結構早く自分の番が回ってきてしまいました。おひさしぶりでもない高塚です。
実は自分、つちの娘の他に大学の演劇サークルにも所属しています。二足の草鞋というやつでこの前そちらは引退したので片方脱げました。で、その学生劇団では(もちろんつちの娘もそうですが)企画会議というものが存在しました。企画会議というのは簡単に言うと「次の公演何やるよ?」を決める話し合いのことです。各々やりたい戯曲とか書いた脚本とかを持ち寄って毎度毎度に喧喧囂囂というわけ。その、いろんな意見が飛び交う会議の最中、時々こんな発言を耳にします。
「ねぇ、それを今やる意味って何?」
あるいは
「じゃあそれを私たちがやる意味って何?」
だいたいの企画者はその指摘に言葉を窮します。わたしも企画を出す人なので何度か聞かれたことはあって、その時はテキトーな理屈で丸めこめたと思います。
「今やる意味」「私たちがやる意味」
意味って大事です。何か物事を為す上で意味とか意義とかとにかく何かないとダメです。それがないと価値がないです。やる意味も意義もないからそれは価値がないです。どうやらそういうことらしいんです。わたしには理解できません。
感謝の手紙コンクールって知ってますか?多分コンビニかなんかでやってるやつで、中学生の頃はたむろしてたので店内放送でよく聞いてました。何を聞いてたかっていうとその大賞作品が店内放送で読み上げられるわけです。どうやら大賞に選ばれるとQUOカードだか図書カードだかが結構な額貰えるっぽくて、当時自分も応募してみようかなとか思ってました。あ、でも、別にカード目当てじゃないです。ほんとです、ほんと。でも、その手紙を聞いているとだんだん大賞作品に法則性があることに気がつきました。死別した両親への手紙、片親の児童の手紙、特殊な家庭環境の子供の手紙。ほとんどがこんな内容だったのです。泣ける話でした。ジャンプ立ち読みしながらでも泣けるくらい、ほんとにいい手紙でした。つまり、手紙を書いてた子供たちにはたしかに意味も意義もあったんです。それだけの境遇があり苦しい思いをして、書いたんです。だから、わたしは応募をあきらめることにしました。手紙を書く意味も意義も、わたしにはなかった。幸せな家庭に生まれたわたしの抱いた両親への日頃の感謝なんていうのはゴロゴロ転がっている路傍の石ころに過ぎなくて、雀の涙も誘えない。でもいま思えば、それはコンクールなわけだから他と比べて見栄えする内容が選ばれるのは当たり前で、不幸な子供を僻んでまであーだこーだ思ったわたしは世界で一番嫌なやつでした。

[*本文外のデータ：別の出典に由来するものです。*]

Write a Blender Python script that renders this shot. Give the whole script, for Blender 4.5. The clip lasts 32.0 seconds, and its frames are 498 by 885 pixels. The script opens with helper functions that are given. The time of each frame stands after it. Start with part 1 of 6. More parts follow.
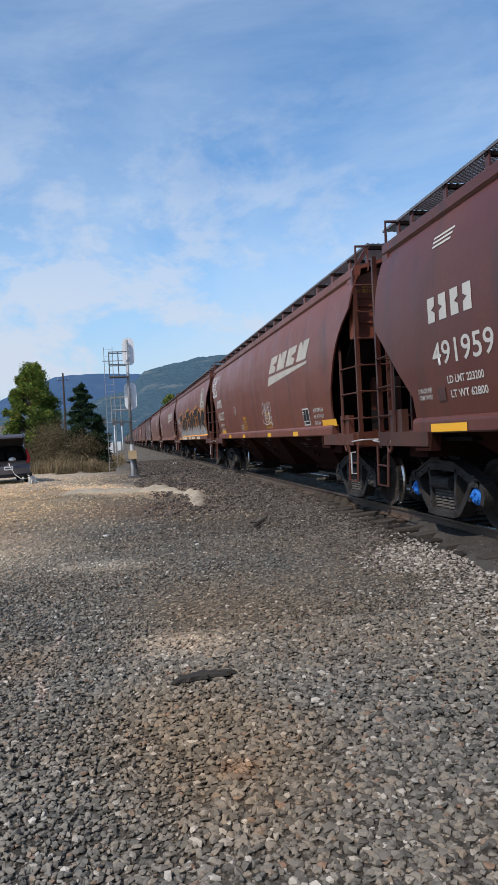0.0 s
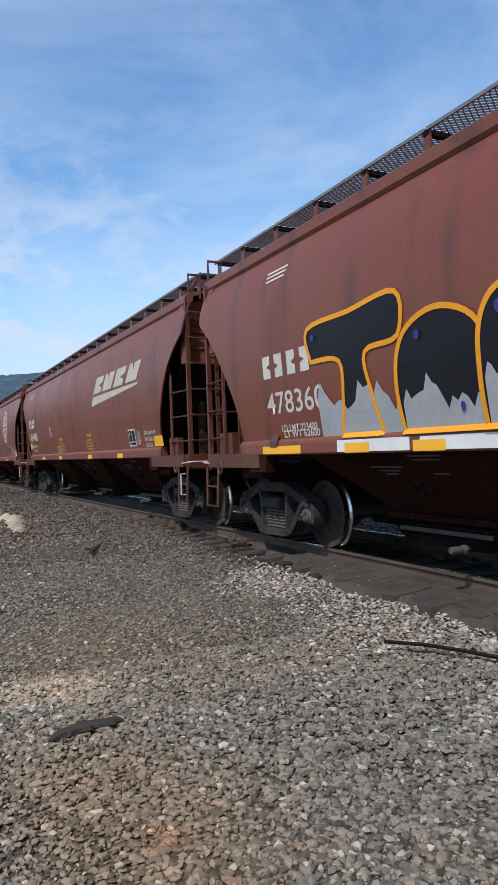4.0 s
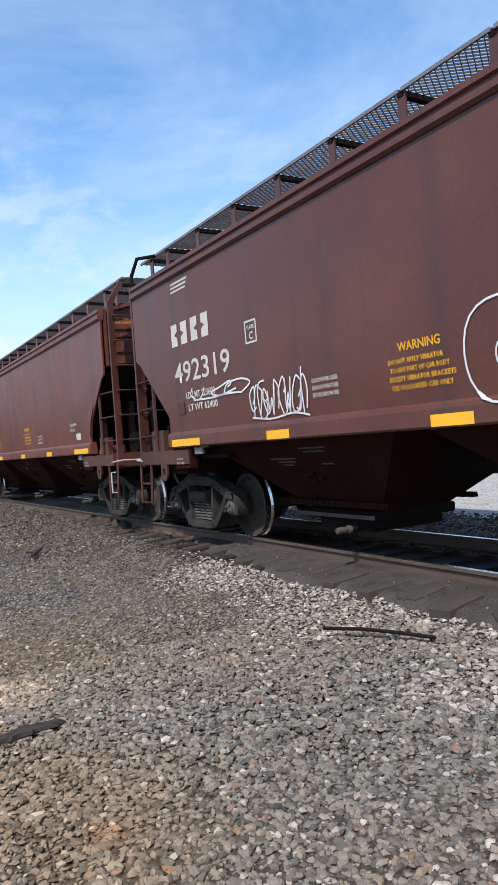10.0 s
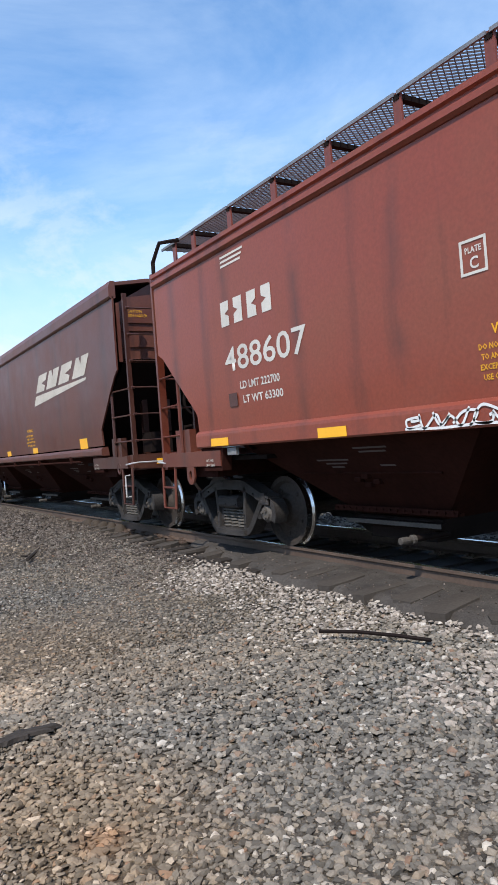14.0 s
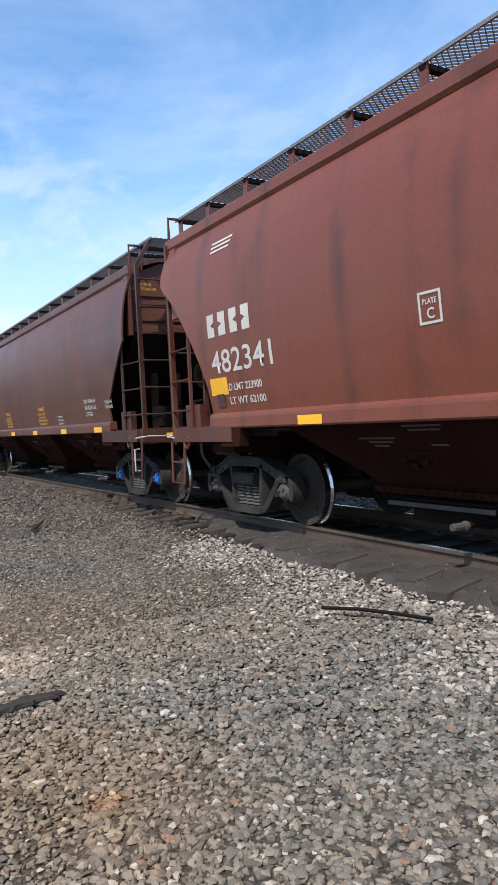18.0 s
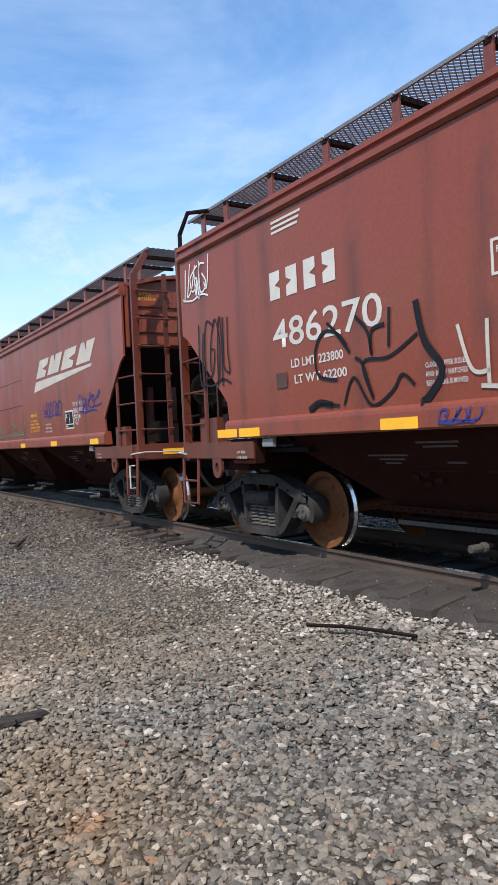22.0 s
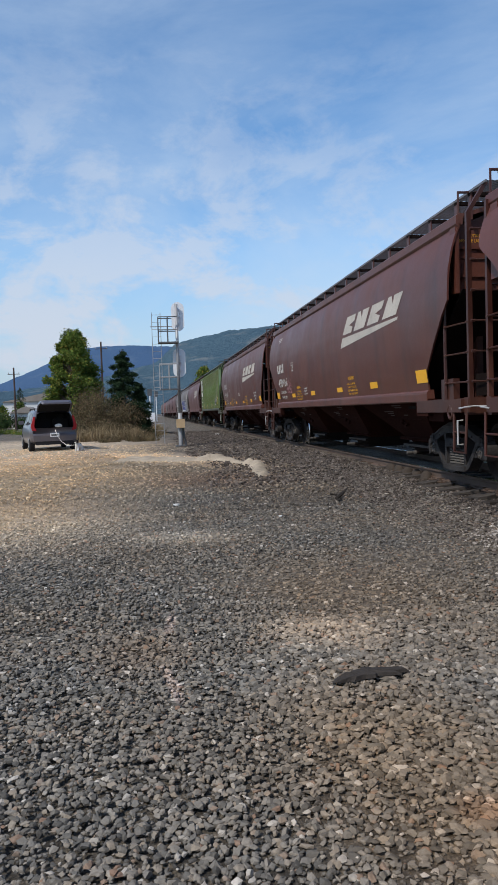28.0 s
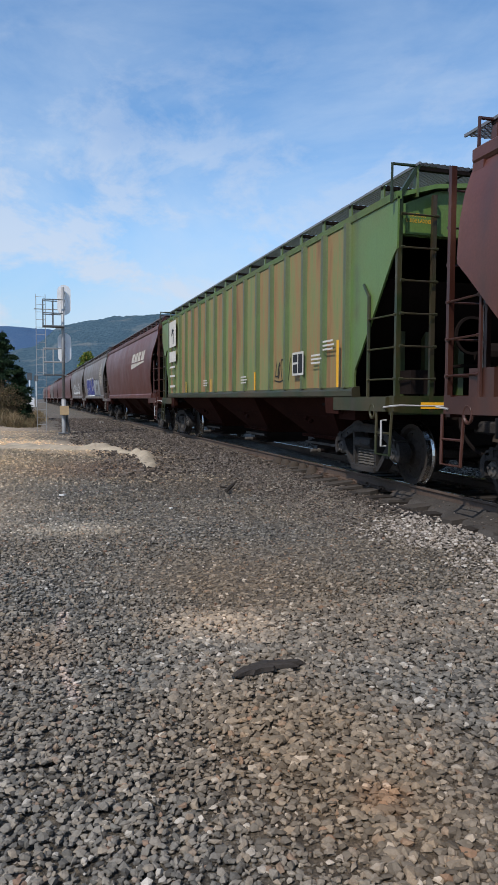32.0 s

ただ、わたしはその時から創作に対して、その人や団体や時期や社会情勢や民族や境遇に寄りかかりすぎるのはやめようと決めました。もちろん、その人性とか社会性を否定する訳ではありません。むしろそれは創作においてあって然るべきものだと思います。ただ、「あなたしかできないこと」「今しかできないこと」しかできない、やらせない、受け入れない、は違うと思うんです。それをずるいと思ってしまうのはあの時の図書カードかQUOカードのせいかもしれません。が、だとしてもわたしは「あなたしかできないこと」より「お前以外でも出来ること」をやりたい。意味も意義もないかもしれなくて、価値がなんか微塵もないかもしれないことをやりたい。そしてそれを「お前以外でも出来たけどお前にしかできなくなったもの」にしたいのです。意味も意義も価値も先にあることばかりじゃない。道すがらどんくさいそいつらを拾ってやればいいだけなんだから。